Złoty wyceniany jest przez rynek następująco: 4,4260 PLN za euro, 3,8759 PLN wobec dolara amerykańskiego, 3,9804 PLN względem franka szwajcarskiego oraz 5,5860 PLN w relacji do funta szterlinga. Rentowności polskiego długu wynoszą 3,039% w przypadku obligacji 10-letnich.
Ostatnie kilkanaście godzin handlu na polskich aktywach nie przyniosło większych zmian w wycenach. Polska waluta, w dużej mierze, naśladowała wydarzenia z szerokiego rynku zyskując ok. 0,3% wobec dolara oraz tracąc 0,2% w relacji do wspólnej waluty. Ponadto obserwowaliśmy kontynuację lekkiego umocnienia polskiego długu oraz nieznacznie spadkową sesję na parkiecie w Warszawie. Wydaje się, iż rynek podjął próbę stabilizacji kursów przed piątkową decyzją Moody's. Prawdopodobne obniżenie perspektywy jest już „w cenach". Kwestią sporną pozostaje prawdopodobieństwo obniżki samego ratingu, gdzie można zakładać, iż szanse te oscylują blisko 60% (11/19 ekonomistów wg PAP). Warto ponadto wspomnieć, iż w trakcie wczorajszej sesji EBOiR podniósł prognozy PKB Polski w 2016r. do 3,6% z 3,3% prognozowanych w listopadzie. Ruch ten tłumaczony jest zainicjowaniem programy 500+, który utrzymać wysoką dynamikę konsumpcji prywatnej za sprawą wsparcia dochodu rozporządzalnego. Instytucja spodziewa się jednak spowolnienia (3,4%) w 2017r. głównie za sprawą ryzyka fiskalnego.
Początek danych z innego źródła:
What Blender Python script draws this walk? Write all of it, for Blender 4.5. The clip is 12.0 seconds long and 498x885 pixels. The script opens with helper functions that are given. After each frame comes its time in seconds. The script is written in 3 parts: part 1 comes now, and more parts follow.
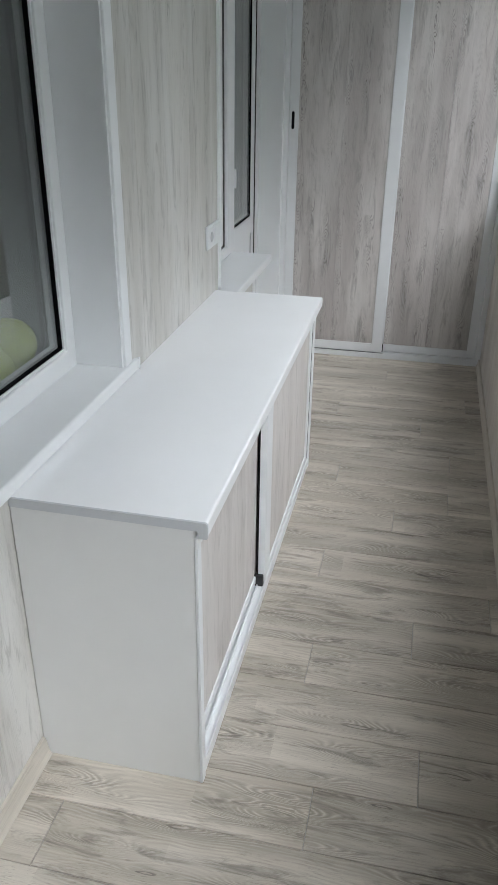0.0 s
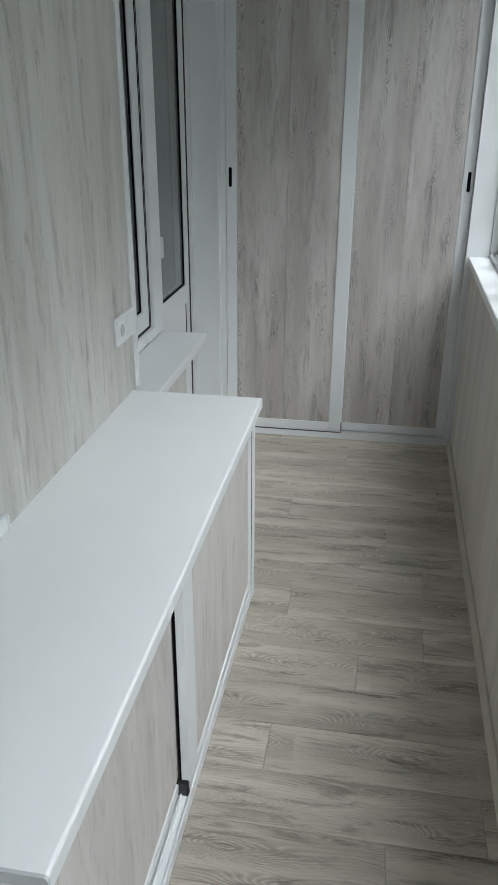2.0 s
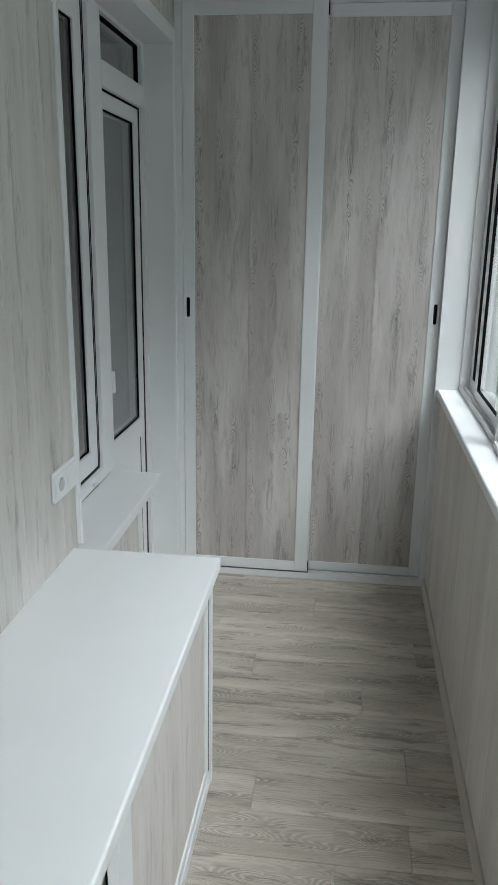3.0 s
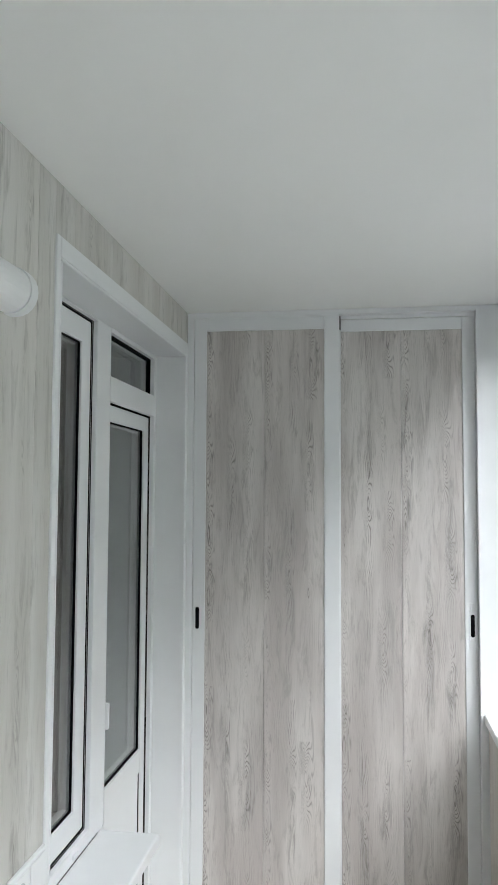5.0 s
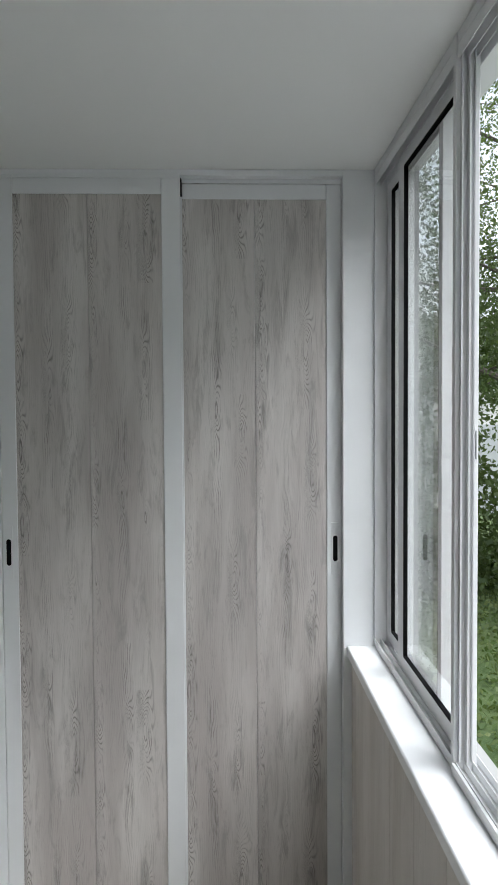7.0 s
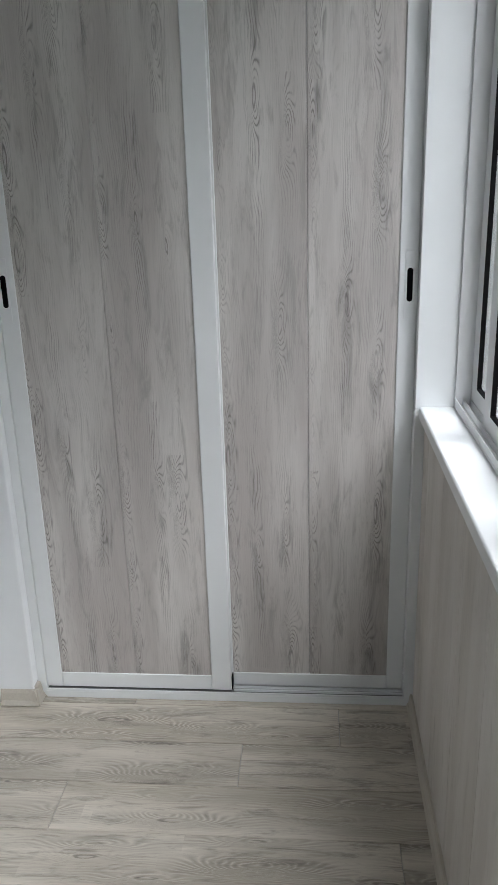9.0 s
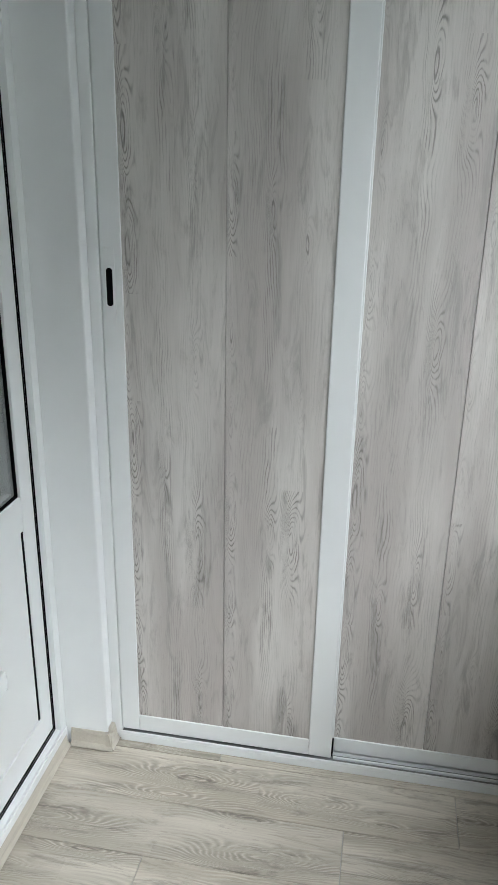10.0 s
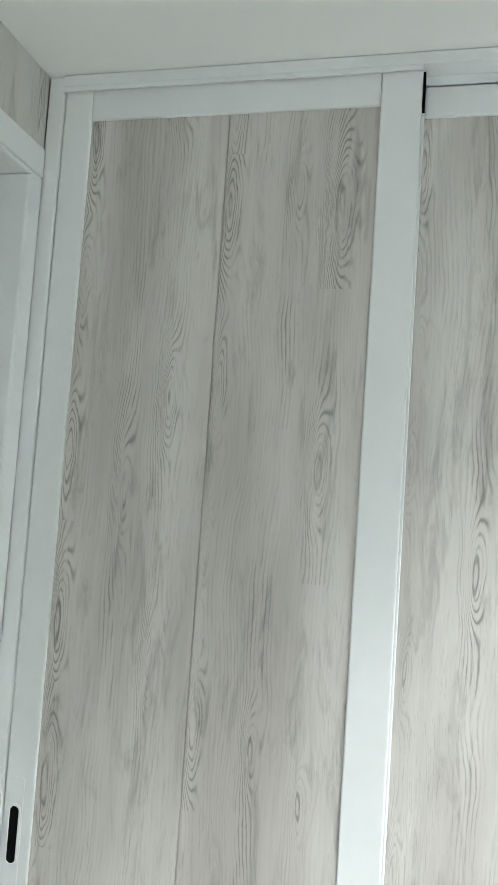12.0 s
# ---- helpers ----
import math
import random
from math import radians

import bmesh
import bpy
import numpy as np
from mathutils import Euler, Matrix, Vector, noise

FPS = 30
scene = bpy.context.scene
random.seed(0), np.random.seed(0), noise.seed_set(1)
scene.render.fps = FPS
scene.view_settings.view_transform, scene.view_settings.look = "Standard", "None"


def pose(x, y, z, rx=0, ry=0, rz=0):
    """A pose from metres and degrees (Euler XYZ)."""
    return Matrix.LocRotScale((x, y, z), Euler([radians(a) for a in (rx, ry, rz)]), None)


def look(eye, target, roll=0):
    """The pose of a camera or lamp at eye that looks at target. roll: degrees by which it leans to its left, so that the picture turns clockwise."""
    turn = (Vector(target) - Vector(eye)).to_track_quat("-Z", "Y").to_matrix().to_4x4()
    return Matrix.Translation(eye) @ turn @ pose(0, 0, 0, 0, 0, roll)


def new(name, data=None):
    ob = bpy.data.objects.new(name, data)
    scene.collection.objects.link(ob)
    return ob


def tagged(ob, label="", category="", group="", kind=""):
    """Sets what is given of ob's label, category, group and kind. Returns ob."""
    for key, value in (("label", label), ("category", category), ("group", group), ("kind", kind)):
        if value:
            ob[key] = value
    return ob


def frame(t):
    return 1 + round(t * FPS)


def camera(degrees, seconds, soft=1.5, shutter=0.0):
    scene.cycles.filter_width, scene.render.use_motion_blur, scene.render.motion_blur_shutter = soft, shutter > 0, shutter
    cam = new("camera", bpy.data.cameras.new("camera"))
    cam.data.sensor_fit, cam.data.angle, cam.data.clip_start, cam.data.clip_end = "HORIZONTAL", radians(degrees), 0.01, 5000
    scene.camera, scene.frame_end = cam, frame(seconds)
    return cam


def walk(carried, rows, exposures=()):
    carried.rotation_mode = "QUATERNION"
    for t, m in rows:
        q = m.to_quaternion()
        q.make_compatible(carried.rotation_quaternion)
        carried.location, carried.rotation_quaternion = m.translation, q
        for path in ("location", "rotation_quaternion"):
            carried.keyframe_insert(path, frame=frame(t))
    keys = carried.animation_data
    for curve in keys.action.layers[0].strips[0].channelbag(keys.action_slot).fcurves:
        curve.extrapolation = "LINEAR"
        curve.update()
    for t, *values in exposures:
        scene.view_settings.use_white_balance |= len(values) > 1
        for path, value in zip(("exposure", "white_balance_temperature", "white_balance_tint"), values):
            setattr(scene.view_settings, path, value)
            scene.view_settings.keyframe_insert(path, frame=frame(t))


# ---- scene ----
cam = camera(36.0, 12.0, soft=0.6)
PATH = [
    (0, (0.002, 0.25, 1.516), (-0.381, 2.001, 0.629), 0.7),
    (0.5, (-0.015, 0.373, 1.495), (-0.489, 2.062, 0.535), 1.1),
    (1, (-0.042, 0.582, 1.508), (-0.514, 2.242, 0.497), 1.4),
    (1.5, (-0.025, 0.708, 1.544), (-0.386, 2.419, 0.573), 0.6),
    (2, (-0.002, 0.885, 1.564), (-0.312, 2.687, 0.753), 0.2),
    (2.5, (0.032, 1.035, 1.599), (-0.248, 2.905, 0.946), 0.4),
    (3, (-0.033, 1.179, 1.611), (-0.266, 3.087, 1.06), 0.9),
    (3.2, (-0.068, 1.228, 1.642), (-0.254, 3.162, 1.167), 0.9),
    (4.8, (-0.094, 1.456, 1.743), (-0.351, 3.438, 1.817), 0.3),
    (5, (-0.07, 1.495, 1.755), (-0.36, 3.469, 1.881), 0.3),
    (5.5, (0.006, 1.6, 1.76), (-0.311, 3.568, 1.923), 0.4),
    (6, (0.053, 1.699, 1.748), (-0.182, 3.678, 1.919), 0.5),
    (6.5, (-0.017, 1.858, 1.721), (-0.048, 3.853, 1.852), 0.2),
    (6.7, (-0.025, 1.93, 1.72), (0.026, 3.929, 1.767), -0.1),
    (8.3, (0.043, 2.33, 1.519), (0.13, 4.288, 1.122), -0.5),
    (8.5, (0.076, 2.387, 1.513), (0.073, 4.336, 1.063), -1.2),
    (9, (0.097, 2.509, 1.486), (-0.07, 4.403, 0.865), -1.7),
    (9.5, (0.003, 2.651, 1.48), (-0.28, 4.506, 0.789), -0.5),
    (10, (-0.099, 2.856, 1.529), (-0.428, 4.702, 0.834), 1.1),
    (10.5, (-0.108, 3.036, 1.548), (-0.449, 4.915, 0.954), 1.3),
    (11, (-0.087, 3.233, 1.657), (-0.402, 5.183, 1.346), 1.8),
    (11.5, (-0.112, 3.338, 1.714), (-0.464, 5.306, 1.67), 3.3),
    (11.6, (-0.114, 3.348, 1.728), (-0.499, 5.311, 1.743), 3.3),
    (12, (-0.114, 3.38, 1.795), (-0.579, 5.32, 1.94), 3.9),
]
EXPOSURES = [(0, 1.77, 6350, 10), (1.0, 1.70, 6300, 9), (1.5, 1.58, 6300, 8), (2.5, 1.56, 6280, 4), (3.2, 1.71, 6330, 6), (4.8, 2.42, 6450, 9), (5.5, 2.44, 6450, 9), (6.0, 2.05, 6450, 10), (6.5, 1.86, 6450, 9),
             (8.5, 1.70, 6470, 11), (9.0, 1.80, 6380, 10), (9.5, 1.94, 6350, 9), (10.0, 2.22, 6330, 6), (10.5, 2.25, 6260, 5), (11.0, 2.52, 6330, 4), (11.5, 2.72, 6370, 2), (12, 3.02, 6480, 3)]
walk(cam, [(t, look(eye, target, roll)) for t, eye, target, roll in PATH], EXPOSURES)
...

W trakcie dzisiejszej sesji poznamy dane dot. inflacji CPI za kwiecień. Rynek spodziewa się wskazania na poziomie -1,1% r/r wobec -0,9% r/r uprzednio. Zgodnie z niedawnym tekstem warto jednak rozpatrywać dzisiejszy odczyt poprzez pryzmat niedawnych wskazań z innych krajów CEE, gdzie inflacja przyjmuje wartości dodatnie. Ponadto warto dziś bliżej przyjrzeć się posiedzeniu BoE oraz popołudniowemu wskazaniu dot. zasiłków dla bezrobotnych w USA.
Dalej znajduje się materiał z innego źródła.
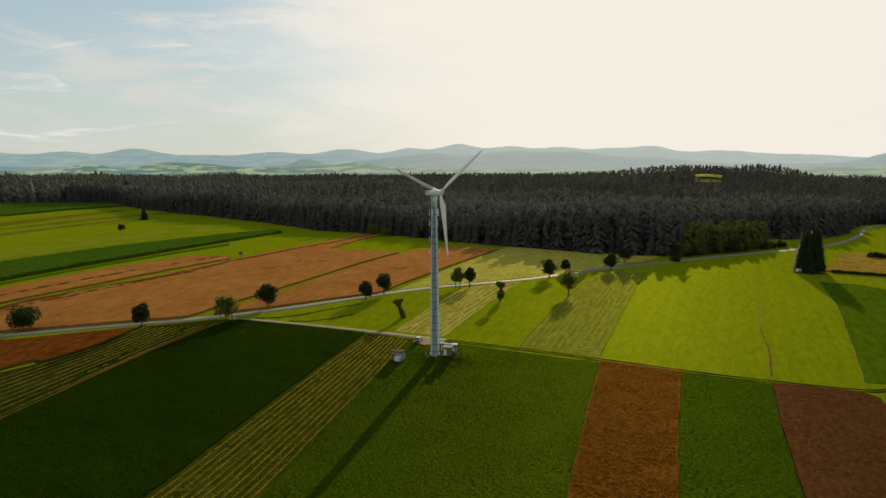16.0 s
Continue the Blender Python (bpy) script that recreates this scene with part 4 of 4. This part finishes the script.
# ---------------------------------------------------------------- standing grass
def grass(name, polys, avoid, count, size, mat, label, seed, lift=0.0):
    rng = np.random.default_rng(seed)
    out_x, out_y = [], []
    areas = []
    for p in polys:
        q = np.array(p)
        areas.append(0.5 * abs(np.dot(q[:, 0], np.roll(q[:, 1], 1)) - np.dot(q[:, 1], np.roll(q[:, 0], 1))))
    for p, a in zip(polys, areas):
        q = np.array(p)
        want = int(count * a / sum(areas))
        x = rng.uniform(q[:, 0].min(), q[:, 0].max(), want * 4)
        y = rng.uniform(q[:, 1].min(), q[:, 1].max(), want * 4)
        m = inside(p, x, y)
        for s in avoid:
            m &= ~inside(s, x, y)
        out_x.append(x[m][:want])
        out_y.append(y[m][:want])
    x, y = np.concatenate(out_x), np.concatenate(out_y)
    n = len(x)
    a = rng.uniform(0, math.pi, n)
    clump = np.array([noise.noise((px * 0.8, py * 0.8, 2.0)) for px, py in zip(x, y)])
    s = size * (0.75 + 0.5 * rng.random(n) + 0.6 * clump)
    w = s * rng.uniform(0.7, 1.3, n)
    z = ground(x, y) + lift
    dx, dy = np.cos(a) * w, np.sin(a) * w
    lx, ly = rng.normal(0, 0.35, n) * s, rng.normal(0, 0.35, n) * s
    v = np.stack([np.stack([x - dx, y - dy, z - 0.05], 1), np.stack([x + dx, y + dy, z - 0.05], 1), np.stack([x + lx, y + ly, z + s], 1)], 1).reshape(-1, 3)
    ob = big_mesh(name, v, np.arange(n * 3).reshape(-1, 3), mat)
    return tagged(ob, label, "grass", kind="stuff")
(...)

Z rynkowego punktu widzenia obserwujemy kontynuację oscylowania kursu EUR/PLN blisko 3-miesięcznych szczytów. Utrzymujące się ryzyko ze strony agencji Moody's powoduje, iż ciężko mówić o perspektywach zejścia PLN w kierunku 4,37 PLN przed piątkową decyzją. PLN konsoliduje niemniej na rynku widoczna jest presja podażowa, która utrzyma się aż do zamknięcia tygodnia (które zależeć będzie od decyzji agencji).